Sebta : « Le sécurisation des frontières est un échec »
Ali Zoubeidi, chercheur et spécialiste en migrations, revient sur les causes profondes de cette nouvelle vague de départs. Il note « l’échec » de la sécurisation des frontières et « le bricolage » des pouvoirs publics dans la région. Analyse.
ENASS.ma : Quelle lecture faites-vous de cette nouvelle vague migratoire vers Sebta occupée durant le mois d’août ? Peut-on la comparer avec celle de mai 2021 ?
« Les arrivées à Sebta en mois d’avril et mai ont encouragés de nouveaux départs en aout ».

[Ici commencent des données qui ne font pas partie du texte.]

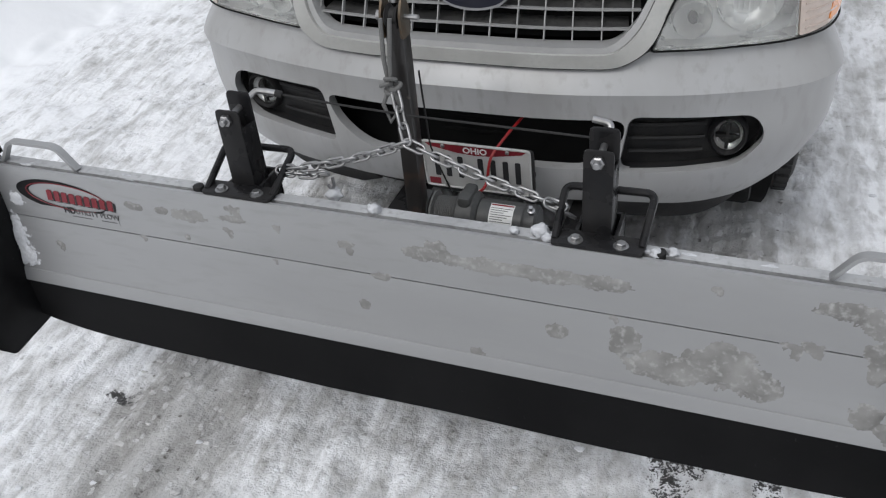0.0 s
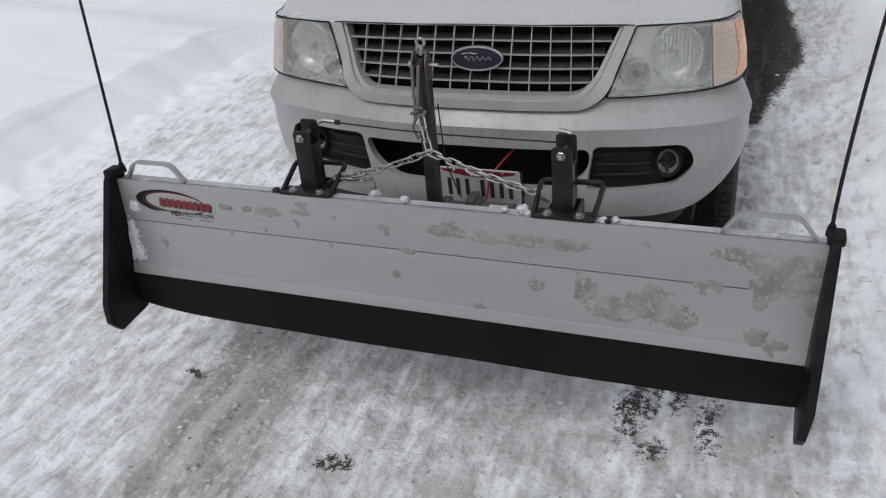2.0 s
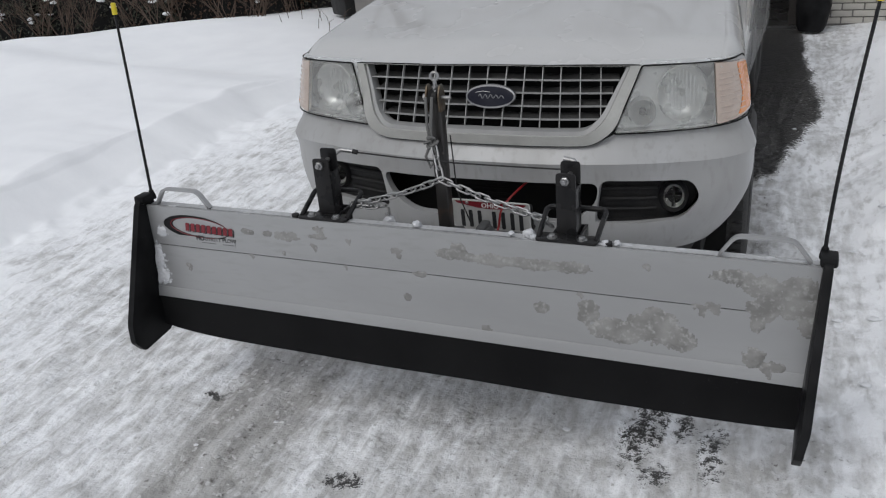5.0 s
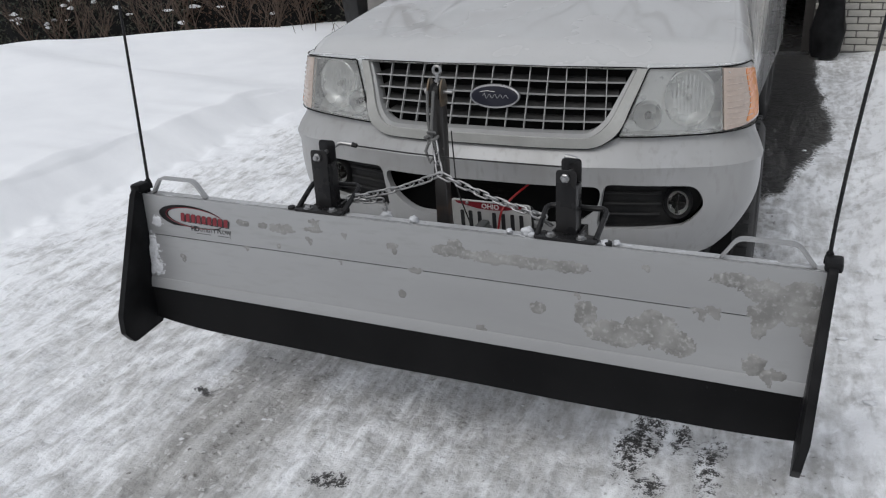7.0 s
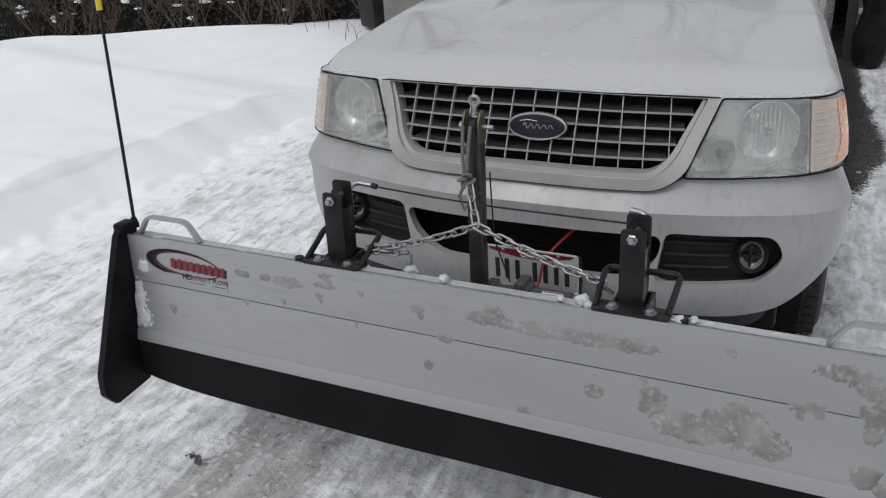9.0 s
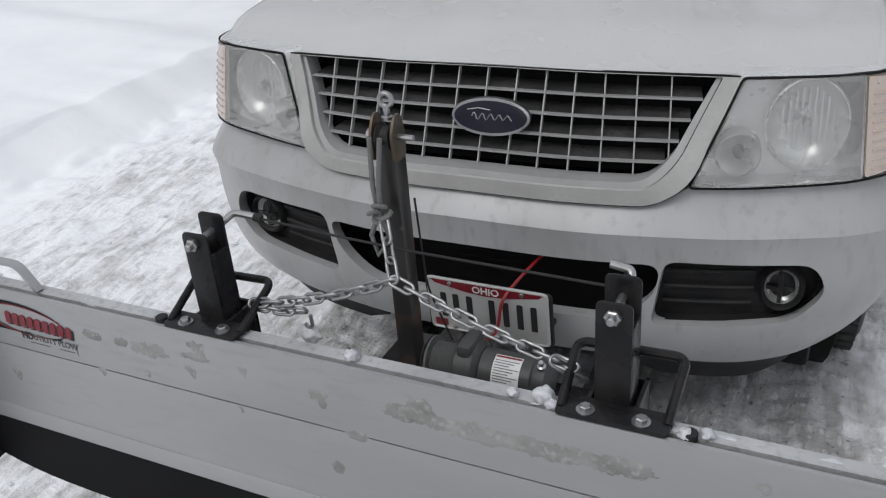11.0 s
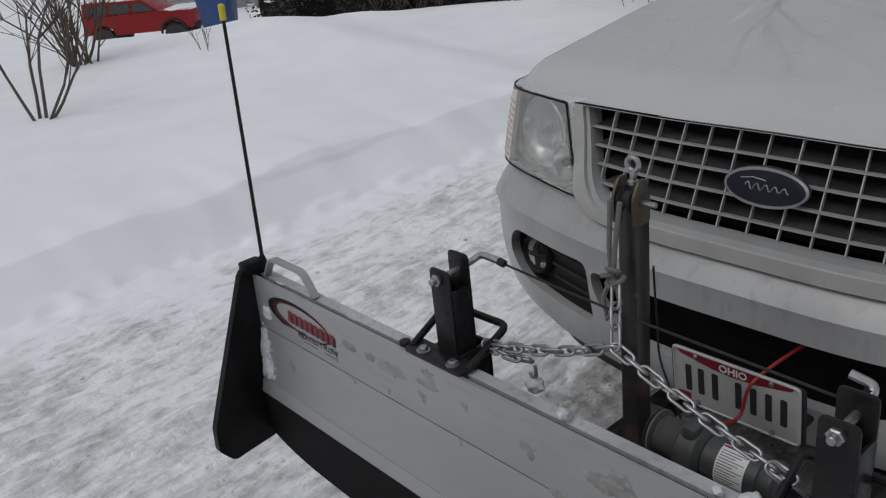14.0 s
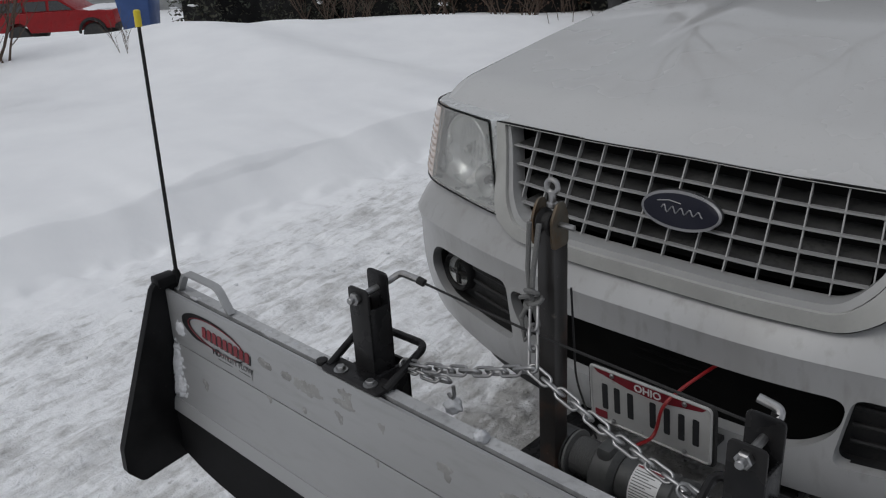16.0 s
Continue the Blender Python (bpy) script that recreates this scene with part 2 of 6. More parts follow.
def rounded(points, r, n=5):
    """A closed polygon of (u, v) with rounded corners; r one number or one a corner."""
    pts = [Vector(p) for p in points]
    k = len(pts)
    rs = [r] * k if isinstance(r, (int, float)) else r
    out = []
    for i in range(k):
        a, b, c = pts[i - 1], pts[i], pts[(i + 1) % k]
        if rs[i] <= 0:
            out.append(tuple(b))
            continue
        d = min(rs[i], 0.45 * (a - b).length, 0.45 * (c - b).length)
        p, q = b + (a - b).normalized() * d, b + (c - b).normalized() * d
        out += [tuple((1 - t) ** 2 * p + 2 * t * (1 - t) * b + t * t * q) for t in (j / n for j in range(n + 1))]
    return out


def inside(p, poly):
    x, y, hit = p[0], p[1], False
    for (x0, y0), (x1, y1) in zip(poly, poly[1:] + poly[:1]):
        if (y0 > y) != (y1 > y) and x < (x1 - x0) * (y - y0) / (y1 - y0) + x0:
            hit = not hit
    return hit


def dense(poly, step):
    out = []
    for a, b in zip(poly, poly[1:] + poly[:1]):
        n = max(1, int(math.dist(a, b) / step))
        out += [(a[0] + (b[0] - a[0]) * i / n, a[1] + (b[1] - a[1]) * i / n) for i in range(n)]
    return out


def sheet(outer, holes, place, step=0.04, lip=None):
    """A curved panel with openings: an outline and holes in (u, v), laid into the world by place(u, v).
    lip(u, v, co): where the panel's rim folds back to, for its thickness."""
    loops = [dense(outer, step)] + [dense(h, step) for h in holes]
    pts, edges = [], []
    for loop in loops:
        k = len(pts)
        pts += loop
        edges += [(k + i, k + (i + 1) % len(loop)) for i in range(len(loop))]
    rim = len(pts)
    us, vs = [p[0] for p in loops[0]], [p[1] for p in loops[0]]
    edge_pts = np.array(pts)
    u = min(us) + step / 2
    while u < max(us):
        v = min(vs) + step / 2
        while v < max(vs):
            if inside((u, v), loops[0]) and not any(inside((u, v), h) for h in loops[1:]) and ((edge_pts - (u, v)) ** 2).sum(1).min() > (0.45 * step) ** 2:
                pts.append((u, v))
            v += step
        u += step
    cv, ce, cf, *_ = delaunay_2d_cdt([Vector(p) for p in pts], edges, [], 0, 1e-6)
    bm = bmesh.new()
    verts = [bm.verts.new(place(p.x, p.y)) for p in cv]
    for f in cf:
        c = sum((cv[i] for i in f), Vector((0, 0))) / len(f)
        if inside(c, loops[0]) and not any(inside(c, h) for h in loops[1:]):
            try:
                bm.faces.new([verts[i] for i in f])
            except ValueError:
                pass
    if lip:
        where = {v: p for v, p in zip(verts, cv)}
        folds = {}
        for e in [e for e in bm.edges if len(e.link_faces) == 1]:
            quad = []
            for v in e.verts:
                if v not in folds:
                    folds[v] = bm.verts.new(lip(where[v].x, where[v].y, v.co))
                quad.append(folds[v])
            bm.faces.new((e.verts[0], e.verts[1], quad[1], quad[0]))
    bmesh.ops.delete(bm, geom=[v for v in bm.verts if not v.link_faces], context="VERTS")
    return bm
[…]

Ali Zoubeidi : Je ne crois pas que ce soit comparable à celle de mai 2021. À cette époque, cette « crise » était liée à une pression politique et une tension diplomatique entre le Maroc et l’Espagne. Si l’on doit comparer cette nouvelle vague, je dirai qu’elle est proche en termes d’ampleur et de pression avec les évènements de juin 2022 autour de Melilla. Avec la différence que l’entrée s’est faite par voie terrestre en 2022 tandis qu’aujourd’hui ce sont des tentatives de franchir une « barrière » maritime. Selon les entretiens que je suis en train de réaliser avec quelques jeunes qui ont tenté d’atteindre Sebta, ils me confirment tous, que ce sont surtout les conditions météorologiques qui ont favorisé ces départs. Les tentatives se déroulent toute l’année. Les arrivées à Sebta au mois d’avril et mai ont encouragés de nouveaux départs en août, avec ce modus operandi financièrement peu coûteux. Ces départs ont causé des disparus en mer et le bilan devrait se préciser durant les prochaines semaines.
Est-ce que cette nouvelle vague ne confirme pas les limites de la sécurisation des frontières, dans une zone quasi-militarisée avec des investissements colossaux dans ce domaine ?
« Faire le constat d’échec de ces politiques de sécurisation de la gestion des migrations ».
AZ : Objectivement, nous ne saurons que faire le constat sur l’échec de ces politiques de sécurisation et de gestion des migrations. Malgré les efforts du côté des forces de l’ordre marocaines et espagnoles, nous nous retrouvons avec plus de victimes. Les flux sont toujours présents mais les restrictions à la mobilité sont organisées par les politiques de visas. Le Pacte mondiale pour des migrations sûres, ordonnées et régulières n’a pas donné de résultats. Les programmes inspirés de ces trois principes sont très rares. En même temps, personne ne peut arrêter la mobilité, d’autant plus que les causes profondes sont toujours présentes. Les facteurs de répulsion persistent. C’est une histoire qui se répète depuis 2004 avec une « crise » amplifiée par des frontières hermétiques.
« Le Pacte mondiale pour des migrations sûres, ordonnées et régulières n’a pas donné de résultats »
La situation entre M’dieq et Sebta peut-elle s’expliquer par le nouveau régime de mobilité imposée depuis 2022 aux habitants du nord du Maroc (imposition de visa), ou bien cette migration irrégulière s’inscrit dans la longue histoire du hrig des Marocains démarrés depuis les années 80 et 90 ?
AZ : La pandémie du Covid-19 a créé une nouvelle situation dans cet espace. La fermeture de la frontière, une crise socio-économique, les manifestations des habitants et l’inflation, sont les push factors de cette nouvelle forme de migration irrégulière. En réponse à cette situation économique difficile, les autorités ont agi par du bricolage économique et sécuritaire. Des emplois ont été promis dans les zones franches du nord, mais sans le réel sur le terrain, les programmes Intelaka et Awrach n’ont pas eu l’effet escompté. Donc, une crise s’est installée dans cette zone de circulation historique. La crise se prolonge aussi à Sebta. Dans ce contexte, la culture du départ est une obsession chez les hommes mariés ou même célibataires. Du côté des habitants, la seule solution est de partir. Côté officiel, on privilégie le bricolage et la gestion à très court terme.